Here a two cannot be zero because if a two is zero; the actually all these coefficients
a, a naught, a one, a two are all non zero coefficients. And a two cannot be zero and
only way this this equation can be zero is lambda should be equal to 10. And a two is
equal to 0 is a trivial solution but, we are looking for nontrivial solution so nontrivial
solution leads to the thing that lambda is equal to 10. So the approximate first Eigen
value for this problem is ten ok.
And you can, as we did for the previous problems what we can do is we can start out with a
cubic trial solution. We will go through this process quickly, start with a quadratic sorry
here it should be cubic. Start with a cubic trial solution a naught plus a one x plus
a two x square plus a three x cube and substitute the essential boundary conditions and that
leads to a naught is equal to 0 a one is equal to minus a two minus a three. So the admissible
trial solution becomes a two times minus x plus x square plus a three times minus x plus
x cube.
And substitute this admissible trial solution into the functional.
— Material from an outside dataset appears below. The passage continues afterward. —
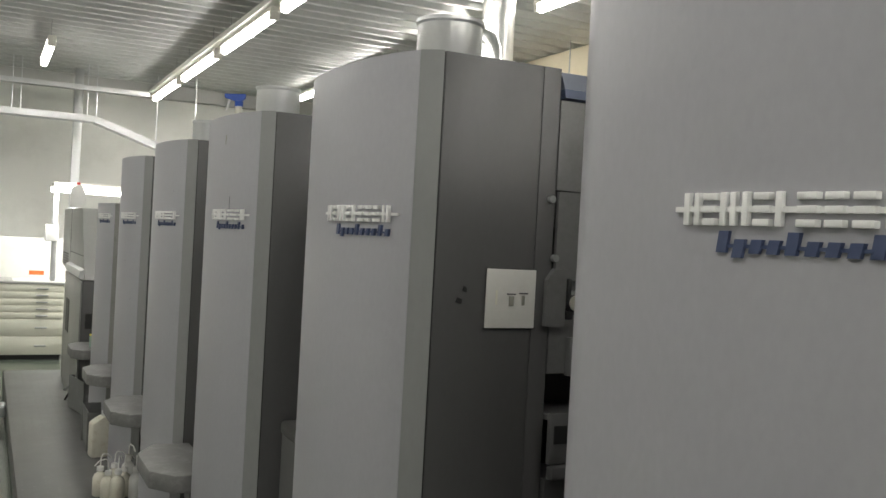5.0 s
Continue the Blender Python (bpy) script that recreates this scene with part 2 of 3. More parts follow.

Functional is going to
become a function of unknown coefficients a two and a three ok.
So you got this, as a function of a two and a three. Next step is, apply the stationarity
conditions; two equations, two unknowns. You can put this in a a matrix form these two
equations can be put in a matrix form and if you see this equation system, how it is
looking? It is looking like a minus lambda b times x is equal to 0 which is a Eigen value
problem. For nontrivial solutions that is, non zero value of a two, a three means non
zero value of that vector a two. One of them can be zero but, both of them cannot be zero.
So, for non zero value of that a two a three vector the condition is for nontrivial solution
a minus lambda times b determinant of that should be equal to 0 which results in a a
characteristic characteristic equation of order if it is a a two by two matrix system;
you will get a characteristic equation of order two which when you solve you get two
roots and those roots gives you a first Eigen value, second Eigen value of lambda ok.
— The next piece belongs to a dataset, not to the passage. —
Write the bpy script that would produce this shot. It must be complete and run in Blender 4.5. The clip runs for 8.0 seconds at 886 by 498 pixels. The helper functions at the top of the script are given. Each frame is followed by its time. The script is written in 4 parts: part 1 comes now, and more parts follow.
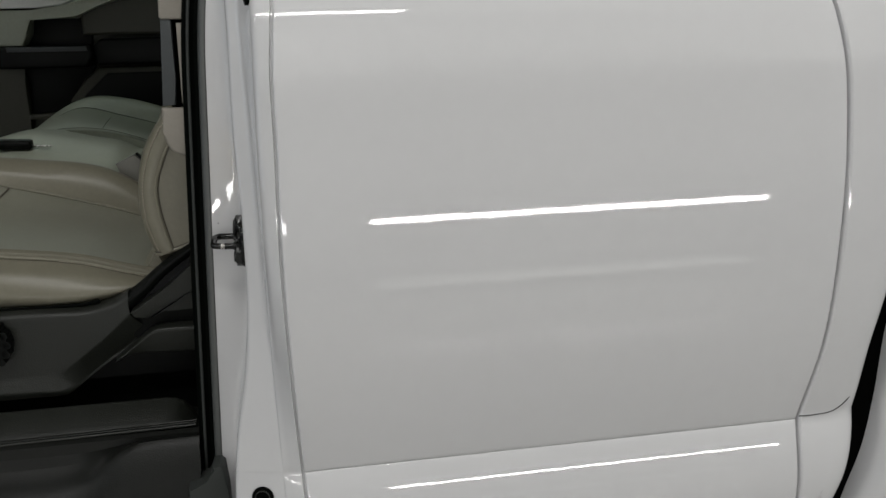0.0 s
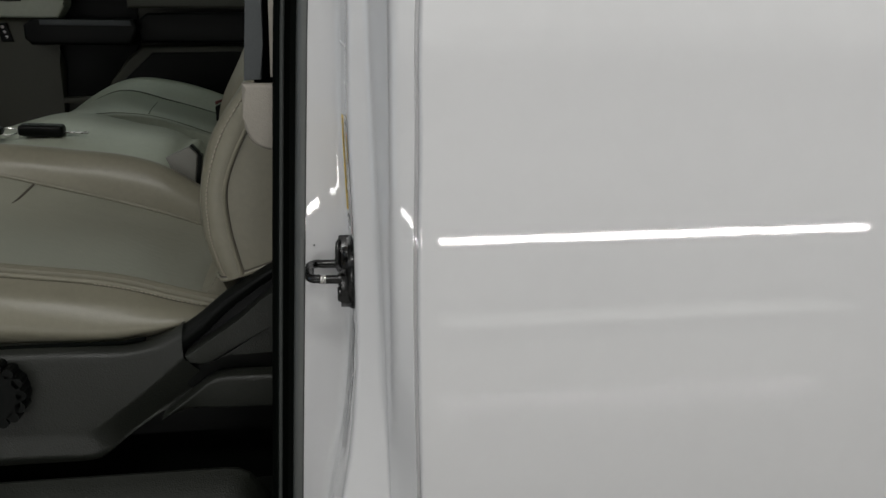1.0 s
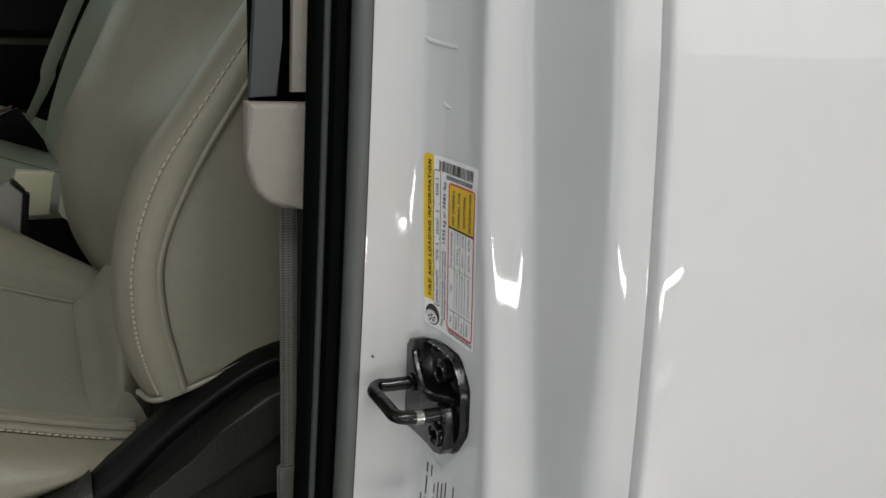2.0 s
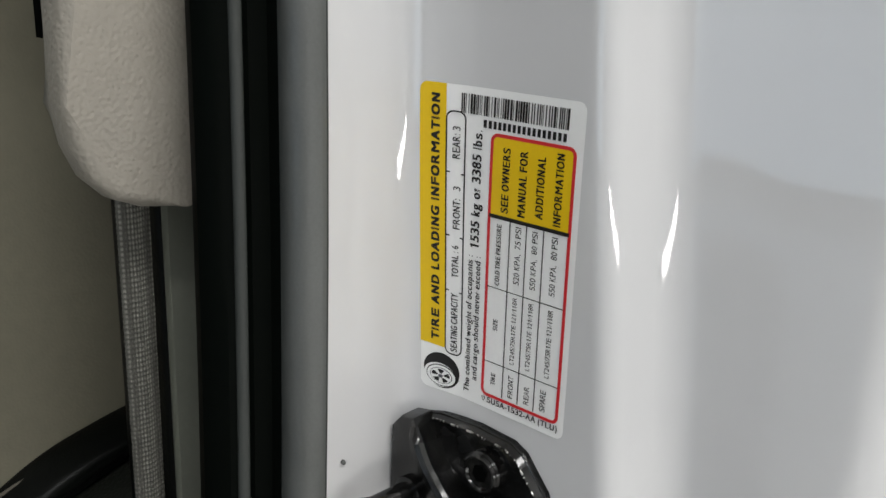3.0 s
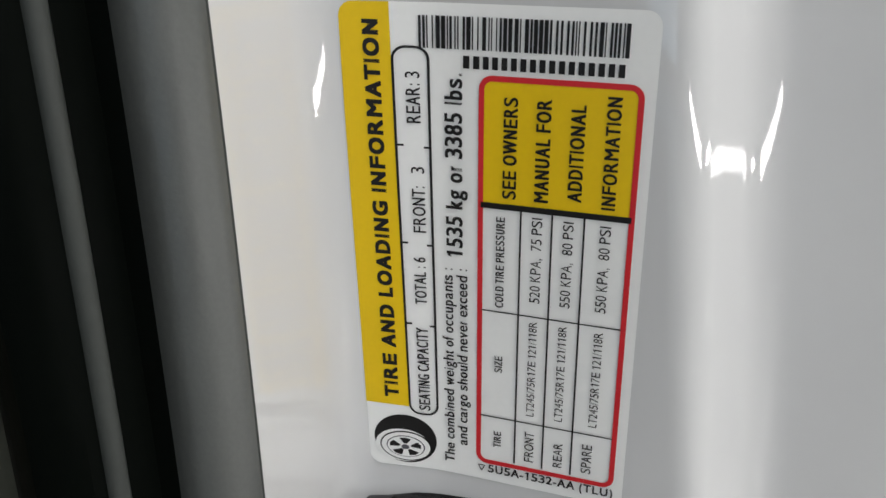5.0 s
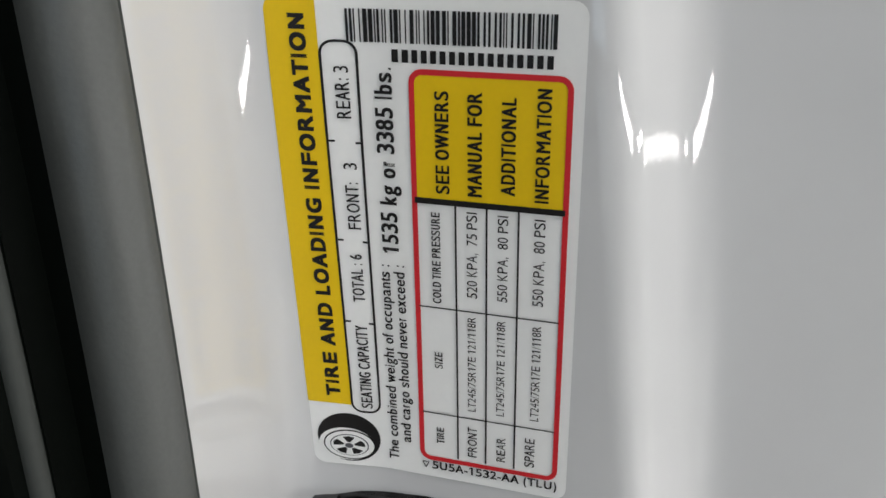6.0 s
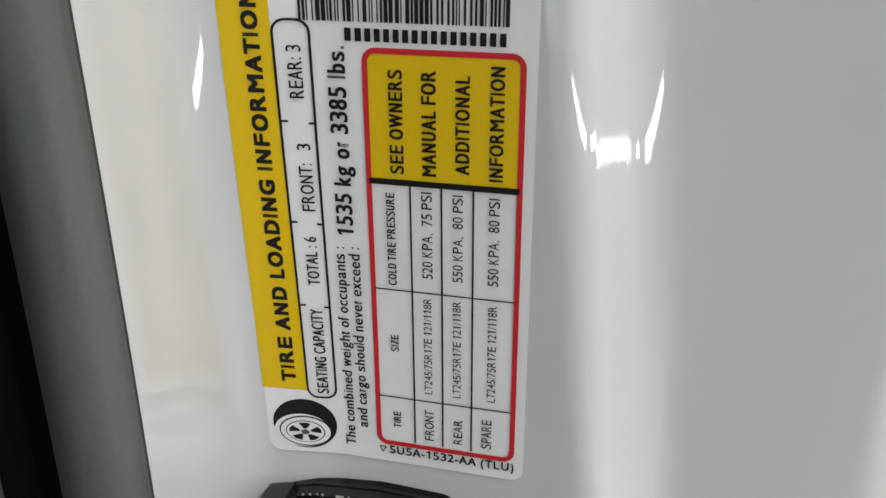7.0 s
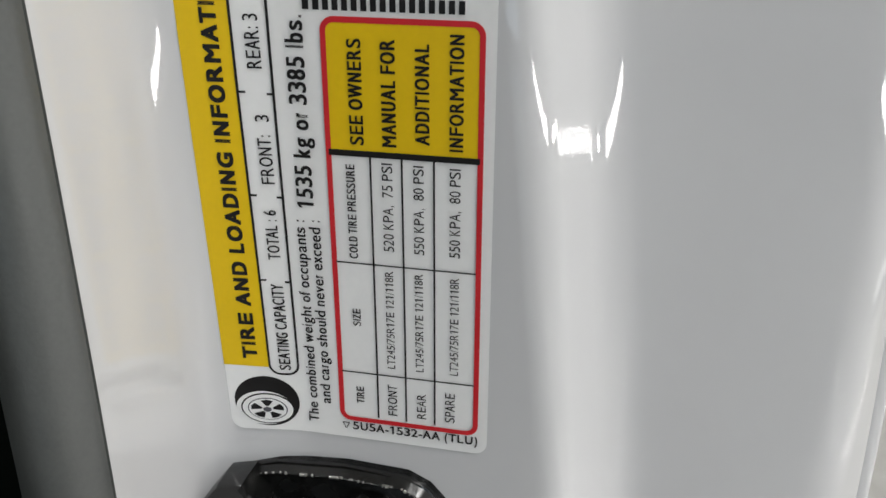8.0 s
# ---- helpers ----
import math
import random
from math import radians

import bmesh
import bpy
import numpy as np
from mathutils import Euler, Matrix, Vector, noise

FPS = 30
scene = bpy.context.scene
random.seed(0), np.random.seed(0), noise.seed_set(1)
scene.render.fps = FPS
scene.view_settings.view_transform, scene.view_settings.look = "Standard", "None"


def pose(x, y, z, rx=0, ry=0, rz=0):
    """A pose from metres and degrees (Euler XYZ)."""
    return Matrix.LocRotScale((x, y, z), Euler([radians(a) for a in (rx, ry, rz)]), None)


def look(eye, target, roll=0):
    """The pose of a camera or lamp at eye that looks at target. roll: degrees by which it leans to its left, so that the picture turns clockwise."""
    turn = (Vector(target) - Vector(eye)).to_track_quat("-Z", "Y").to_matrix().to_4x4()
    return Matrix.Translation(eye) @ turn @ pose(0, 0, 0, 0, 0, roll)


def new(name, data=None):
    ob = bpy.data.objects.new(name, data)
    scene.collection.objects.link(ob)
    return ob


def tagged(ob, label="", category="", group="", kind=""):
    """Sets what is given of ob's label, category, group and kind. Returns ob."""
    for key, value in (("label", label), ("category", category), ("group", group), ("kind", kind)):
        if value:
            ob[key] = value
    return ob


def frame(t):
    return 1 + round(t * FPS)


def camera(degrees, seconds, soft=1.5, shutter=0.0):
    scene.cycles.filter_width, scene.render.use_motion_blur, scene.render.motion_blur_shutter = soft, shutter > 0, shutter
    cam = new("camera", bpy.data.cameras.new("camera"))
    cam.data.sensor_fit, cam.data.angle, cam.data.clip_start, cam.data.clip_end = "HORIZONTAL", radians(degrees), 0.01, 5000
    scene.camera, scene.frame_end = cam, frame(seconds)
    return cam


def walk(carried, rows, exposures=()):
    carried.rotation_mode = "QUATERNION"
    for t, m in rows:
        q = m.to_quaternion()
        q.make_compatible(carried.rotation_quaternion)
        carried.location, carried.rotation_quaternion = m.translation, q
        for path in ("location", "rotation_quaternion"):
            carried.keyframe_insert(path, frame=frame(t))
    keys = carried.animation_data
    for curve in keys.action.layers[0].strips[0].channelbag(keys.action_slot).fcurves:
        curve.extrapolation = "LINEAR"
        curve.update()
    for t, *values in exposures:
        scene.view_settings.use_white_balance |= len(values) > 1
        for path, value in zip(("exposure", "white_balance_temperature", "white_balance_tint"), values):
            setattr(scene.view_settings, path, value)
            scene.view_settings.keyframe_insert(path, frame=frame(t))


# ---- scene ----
# ---- camera: seconds, place, yaw, pitch, roll ----
PATH = [
    (0.0, 0.0796, -1.2649, 1.4464, -9.75, -15.46, -1.35),
    (0.5, 0.0609, -1.0981, 1.4254, -7.82, -15.60, -0.85),
    (1.0, -0.0265, -0.8665, 1.3878, -8.01, -15.39, 0.07),
    (1.5, -0.1391, -0.6513, 1.3644, -12.85, -15.33, 1.48),
    (1.7, -0.1948, -0.5564, 1.3682, -18.45, -15.48, 2.49),
    (2.0, -0.2600, -0.4578, 1.3694, -27.44, -14.93, 2.42),
    (2.2, -0.2781, -0.4018, 1.3599, -32.28, -14.82, 2.34),
    (3.3, -0.2255, -0.0888, 1.3110, -54.99, -18.14, 2.56),
    (3.5, -0.2247, -0.0666, 1.3139, -58.92, -18.46, 2.47),
    (3.7, -0.2067, -0.0400, 1.3022, -61.38, -18.61, 2.36),
    (4.0, -0.1962, -0.0214, 1.3005, -64.38, -19.03, 2.31),
    (4.5, -0.1888, -0.0233, 1.3019, -67.76, -20.33, 0.91),
    (5.0, -0.1814, -0.0184, 1.2993, -70.54, -21.41, 0.05),
    (6.5, -0.1759, -0.0271, 1.3001, -73.79, -22.02, -0.28),
    (7.0, -0.1776, -0.0259, 1.2947, -75.67, -21.87, 0.14),
    (7.5, -0.1758, -0.0284, 1.2962, -76.68, -22.29, 0.35),
    (8.0, -0.1782, -0.0276, 1.2897, -77.94, -22.26, 0.48),
]


def view(x, y, z, yaw, pitch, roll):
    a, b = radians(yaw), radians(pitch)
    ahead = Vector((-math.sin(a) * math.cos(b), math.cos(a) * math.cos(b), math.sin(b)))
    return look((x, y, z), Vector((x, y, z)) + ahead, roll)


cam = camera(53.77, 8.0)
walk(cam, [(r[0], view(*r[1:])) for r in PATH], [(0.0, -0.45), (0.5, -0.33), (1.0, -0.33), (1.5, -0.12), (2.0, 0.06), (3.3, 0.43), (5.0, 0.40), (8.0, 0.38)])

# ---- world and lamps ----
world = bpy.data.worlds.new("world")
scene.world = world
world.use_nodes = True
world.node_tree.nodes["Background"].inputs["Color"].default_value = (0.9, 0.95, 1.0, 1)
world.node_tree.nodes["Background"].inputs["Strength"].default_value = 0.05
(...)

So that is a condition that what we are going to apply here. For nontrivial solution; determinant
of the coefficient matrix must be zero. That is this one. So, this is what I am saying
characteristic equation and depending on the the magnitude or size of the size of the matrix
that you have the order of the characteristic equation depends on that. Here you get a quadratic
characteristic equation which you can solve for lambda.
And you get lambda you get two roots lambda one lambda two and once you get the two roots;
lambda one, lambda two. The corresponding Eigen vectors can be computed by substituting
these Eigen values back into the matrix system of equations. i I hope you are familiar with
this Eigen value problem solving. Recall that eigenvectors are determined within a constant
factor and thus one of the parameters can be chosen arbitrarily and is equal and usually
set to 1 ok. So what we will do is we will take lambda is equal to 10 and we assume a
two is equal to 1 and solve for a three. the We get first Eigen vector by doing that and
we are solving this equation system.
We get a three is equal to 0 but, a one is equal to a two is equal to one. So, the first
eigenvector is given here and similarly, you can take lambda is equal to 42 and repeat
this process you get the second Eigen vector.
And the second Eigen vector is this. So, we will continue in the next class.